Why did I get it: I have been wanting to read the First Law trilogy for a long time before and after I read that somewhat irritating article by Leo Green. (This title will also count towards my Speculative Fiction Challenge for 2011.)
How I would rate it: 5 out of 5 stars.
Logen Ninefingers, infamous barbarian, has finally run out of luck. Caught in one feud too many, he’s on the verge of becoming a dead barbarian – leaving nothing behind him but bad songs, dead friends, and a lot of happy enemies.
Nobleman, dashing officer, and paragon of selfishness, Captain Jezal dan Luthar has nothing more dangerous in mind than fleecing his friends at cards and dreaming of glory in the fencing circle. But war is brewing, and on the battlefields of the frozen North they fight by altogether bloodier rules.
Inquisitor Glokta, cripple turned torturer, would like nothing better than to see Jezal come home in a box. But then Glokta hates everyone: cutting treason out of the Union one confession at a time leaves little room for friendship. His latest trail of corpses may lead him right to the rotten heart of government, if he can stay alive long enough to follow it.
Enter the wizard, Bayaz. A bald old man with a terrible temper and a pathetic assistant, he could be the First of the Magi, he could be a spectacular fraud, but whatever he is, he’s about to make the lives of Logen, Jezal, and Glotka a whole lot more difficult.
Murderous conspiracies rise to the surface, old scores are ready to be settled, and the line between hero and villain is sharp enough to draw blood. Unpredictable, compelling, wickedly funny, and packed with unforgettable characters, The Blade Itself is noir fantasy with a real cutting edge.
Review: I’m not really sure what I went into this book expecting, but I had some doubts that it would live up to its hype and I figured I’d probably end up somewhat dissatisfied. I was, of course, horribly, foolishly wrong. The Blade Itself was a witty, hilarious, dark, and engaging start for an Epic Fantasy series. And I am fairly certain that I will be reading every book Joe Abercrombie has ever written.
As I’ve mentioned in previous posts, I’m a fan of Robert B. Parker who as not only prolific Mystery and Western writer, but also very straightforward in terms to his approach to dialogue and character development. Joe Abercrombie does something similar with Epic Fantasy. He doesn’t bother over dramatizing or complicating his story. A castle is a castle, a bad king is a bad king, and a kickass barbarian is just that.

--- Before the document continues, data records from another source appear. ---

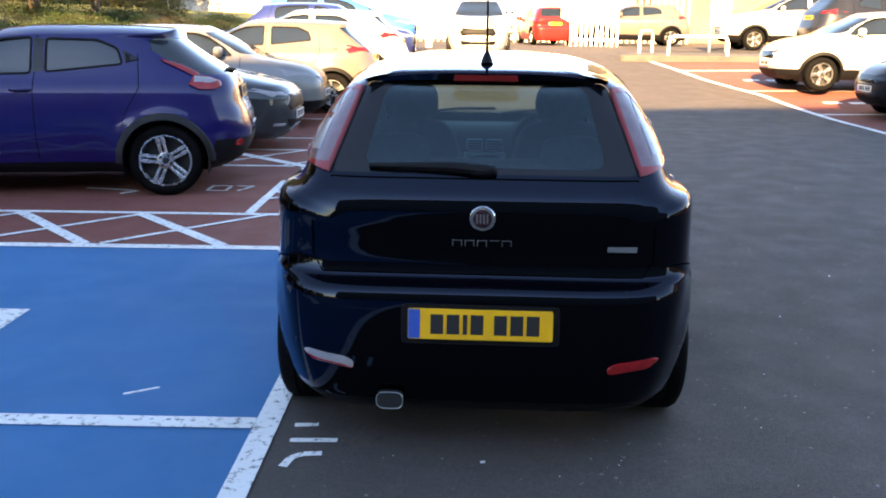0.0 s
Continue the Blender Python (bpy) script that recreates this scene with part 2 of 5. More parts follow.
GLASS_DARK = mat("dark_car_glass", (0.010, 0.014, 0.016), 0.03, coat=0.4, var=0.1, rvar=0.01, spec=0.6)
MIRROR = mat("mirror_glass", (0.58, 0.56, 0.56), 0.02, metal=1.0, var=0.02, rvar=0.01)
WHITE_METAL = mat("white_painted_metal", (0.70, 0.71, 0.72), 0.4, var=0.08, scale=5, dirt=(0.4, 0.38, 0.33), dirt_amount=0.35)
GREY_METAL = mat("pale_grey_cabinet", (0.50, 0.52, 0.54), 0.4, var=0.08, scale=5, dirt=(0.33, 0.3, 0.27), dirt_amount=0.4)
POST_WOOD = mat("weathered_pale_post", (0.42, 0.37, 0.31), 0.85, var=0.25, scale=10, bump=0.5, bump_scale=70)
SCREEN = mat("dark_blue_screen", (0.012, 0.018, 0.06), 0.15, var=0.2)
GALV = mat("galvanised_steel", (0.26, 0.275, 0.29), 0.5, metal=0.4, var=0.15, scale=8, dirt=(0.25, 0.23, 0.2))
FENCE_PALE = mat("cream_palisade_paint", (0.36, 0.33, 0.26), 0.6, var=0.15, scale=3, dirt=(0.35, 0.3, 0.22))
FENCE_RED = mat("faded_red_brown_fence", (0.2, 0.1, 0.085), 0.8, var=0.2, scale=4, dirt=(0.3, 0.22, 0.18))
FENCE_DARK = mat("dark_weathered_timber", (0.045, 0.036, 0.028), 0.85, var=0.35, scale=8, bump=0.4)
IRON = mat("dark_cast_iron", (0.03, 0.03, 0.032), 0.6, metal=0.5, var=0.3, scale=20)
RENDER_WHITE = mat("white_rendered_wall", (0.6, 0.57, 0.52), 0.85, var=0.08, scale=0.6, dirt=(0.5, 0.46, 0.4), world=True)
RENDER_OCHRE = mat("ochre_wall", (0.22, 0.16, 0.09), 0.9, var=0.2, scale=0.7, dirt=(0.36, 0.24, 0.1), world=True)
RED_BRICK = mat("red_brick_facade", (0.13, 0.065, 0.042), 0.9, var=0.25, scale=0.8, bump_scale=12, world=True)
CLADDING = mat("grey_cladding", (0.09, 0.095, 0.105), 0.6, var=0.1, scale=0.4, world=True)
ROOF_FELT = mat("grey_roof", (0.1, 0.095, 0.09), 0.9, var=0.2, scale=0.8, world=True)
PANE_FAR = mat("far_window_pane", (0.03, 0.04, 0.05), 0.06, var=0.2, spec=0.7)
BARK = mat("bark", (0.075, 0.055, 0.04), 0.95, var=0.35, scale=8, bump=0.7, bump_scale=40)


def leaf_mat(name, col):
    m = varied(mat(name, col, 0.6, var=0.22, scale=1.3), 0.3)
    nt, n = m.node_tree, m.node_tree.nodes
    b = n["Principled BSDF"]
    thin, both = n.new("ShaderNodeBsdfTranslucent"), n.new("ShaderNodeMixShader")
    both.inputs[0].default_value = 0.45
    nt.links.new(b.inputs["Base Color"].links[0].from_socket, thin.inputs["Color"])
    nt.links.new(b.outputs[0], both.inputs[1])
    nt.links.new(thin.outputs[0], both.inputs[2])
    nt.links.new(both.outputs[0], n["Material Output"].inputs["Surface"])
    return m


LEAF_DARK = leaf_mat("dark_evergreen_leaf", (0.028, 0.045, 0.014))
LEAF_OLIVE = leaf_mat("olive_hedge_leaf", (0.062, 0.060, 0.019))
LEAF_YELLOW = leaf_mat("yellow_green_leaf", (0.030, 0.052, 0.009))
LEAF_BROWN = leaf_mat("dry_brown_leaf", (0.046, 0.036, 0.019))


# ---- building helpers ----
def mesh_ob(name, verts, faces, material, parent=None, label="", smooth=True, normals=None):
    me = bpy.data.meshes.new(name)
    me.from_pydata([tuple(v) for v in verts], [], [tuple(f) for f in faces])
    me.materials.append(material)
    if smooth:
        me.shade_smooth()
    if normals is not None:
        me.normals_split_custom_set_from_vertices([tuple(v) for v in normals])
    ob = new(name, me)
    ob.parent = parent
    if label:
        ob["label"] = label
    return ob


def part(name, bm, material, parent, label="", smooth=True, angle=None):
    """Links a bmesh as one mesh object under a thing or a part."""
    bmesh.ops.recalc_face_normals(bm, faces=bm.faces)
    me = bpy.data.meshes.new(name)
    bm.to_mesh(me)
    bm.free()
    me.materials.append(material)
    if smooth:
        me.shade_smooth()
        me.set_sharp_from_angle(angle=radians(angle or 38))
    ob = new(name, me)
    ob.parent = parent
    if label:
        ob["label"] = label
    return ob


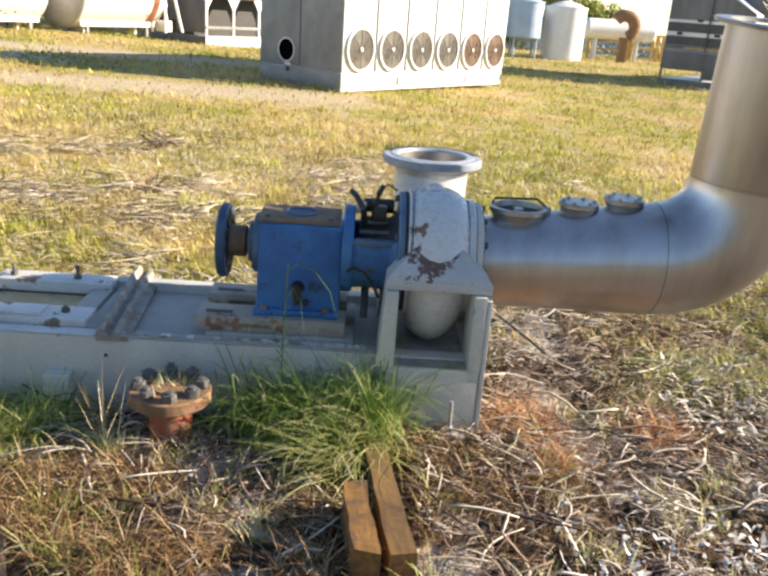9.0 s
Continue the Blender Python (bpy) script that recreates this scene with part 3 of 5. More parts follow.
def grow_near():
    # litter of dead stalks round the timbers and the pedestal, combed in mats
    x, y = scatter(90000, -0.4, 6.2, -1.4, 4.4)
    green = np.exp(-((x - 0.45) ** 2 / 0.55 + (y - 2.2) ** 2 / 0.6))
    k = (lump(x, y, 1.1, 1.0) + 0.9 * lump(x, y, 4.5, 9.0) + R.normal(0, 0.15, len(x)) > -0.06) & (R.random(len(x)) > 0.8 * green)
    k &= (R.random(len(x)) < worn(x, y)) & ((y > 1.0) | (R.random(len(x)) < 0.4))
    x, y = keep(k, x, y)
    n = len(x)
    comb = 3.0 * lump(x, y, 1.3, 12.0)
    stick_mesh("dead_stalks", x, y, height(x, y) - 0.008 + R.uniform(0, 0.05, n), R.uniform(0.02, 0.15, n), R.uniform(0.0014, 0.0045, n),
               comb + R.normal(0, 0.8, n), R.normal(0, 0.2, n), M_STICK, "grey and brown dead stalks littering bare soil", "straw", 0.2)
    # thicker reeds and woody stems, lying in combed drifts
    x, y = scatter(28000, -0.3, 6.2, -1.4, 4.2)
    green = np.exp(-((x - 0.45) ** 2 / 0.55 + (y - 2.2) ** 2 / 0.6)) + np.exp(-((x - 0.7) ** 2 / 0.7 + (y - 2.6) ** 2 / 0.2))
    k = (lump(x, y, 1.3, 1.0) + 0.6 * lump(x, y, 3.5, 9.0) + R.normal(0, 0.15, len(x)) > 0.06) & (R.random(len(x)) > green)
    k &= (R.random(len(x)) < worn(x, y)) & ((y > 1.0) | (R.random(len(x)) < 0.4))
    x, y = keep(k, x, y)
    n = len(x)
    stick_mesh("dead_reeds", x, y, height(x, y) + R.uniform(0, 0.055, n), np.clip(R.gamma(2.0, 0.04, n) + 0.04, 0, 0.27), np.clip(R.gamma(2.2, 0.0024, n), 0.0026, 0.012),
               3.0 * lump(x, y, 1.3, 12.0) + R.normal(0, 0.75, n), R.normal(0, 0.16, n), M_STICK, "thick bleached reeds and twigs on the soil", "straw", 0.10, 4)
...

However, that isn’t to say that the world Abercrombie writes about isn’t unique or awesome because it was both of those things. Instead of over embellishing, he relied on characterization, plot, and a lot of interesting conversations. Words cannot express how much I enjoyed this book compared to a lot of the ones I’ve been abandoning lately but the truth is I am not a big fan of romance, love triangles, dystopias, and tough characters being overbearing for no apparent reason. And honestly it can be frustrating to feel that way and still want to read. Happily, The Blade Itself doesn’t bother with any of that nonsense. Instead of a love triangle, I got action. Instead of one or two people being tough, everyone was tough. Instead of overly complicated relationships based on attraction, everyone was fairly messed up and dealing with a lot of fascinating issues that had nothing or very little to do with romance.
I don’t know where to even begin in terms of which character to gush about because by the end of the book I loved nearly every point of view character. I guess my favorites would be Logen, Glokta, Malacus Quai, West, and Bayuz. But even then I hate leaving out Jezal because he is so incredibly awful and shallow that he is somehow endearing. And Ferro is growing on me. Everyone had their own distinctive voice, and I loved following all of them around during various chapters and sections. There was also a lot of humor in this book from the character’s thoughts to their actions to their opinions of one another. I absolutely cannot wait to see what happens to everyone in the next two books!
In conclusion, I really regret not reading this series sooner, but I’m glad I finally got around to it. I think this would be a great book for Epic Fantasy fans and for readers who aren’t sure that this genre can be as edgy or compelling as Urban. And if you enjoy George R. R. Martin, but want something more fun and less depressing while you wait for A Dance of Dragons, check this book out.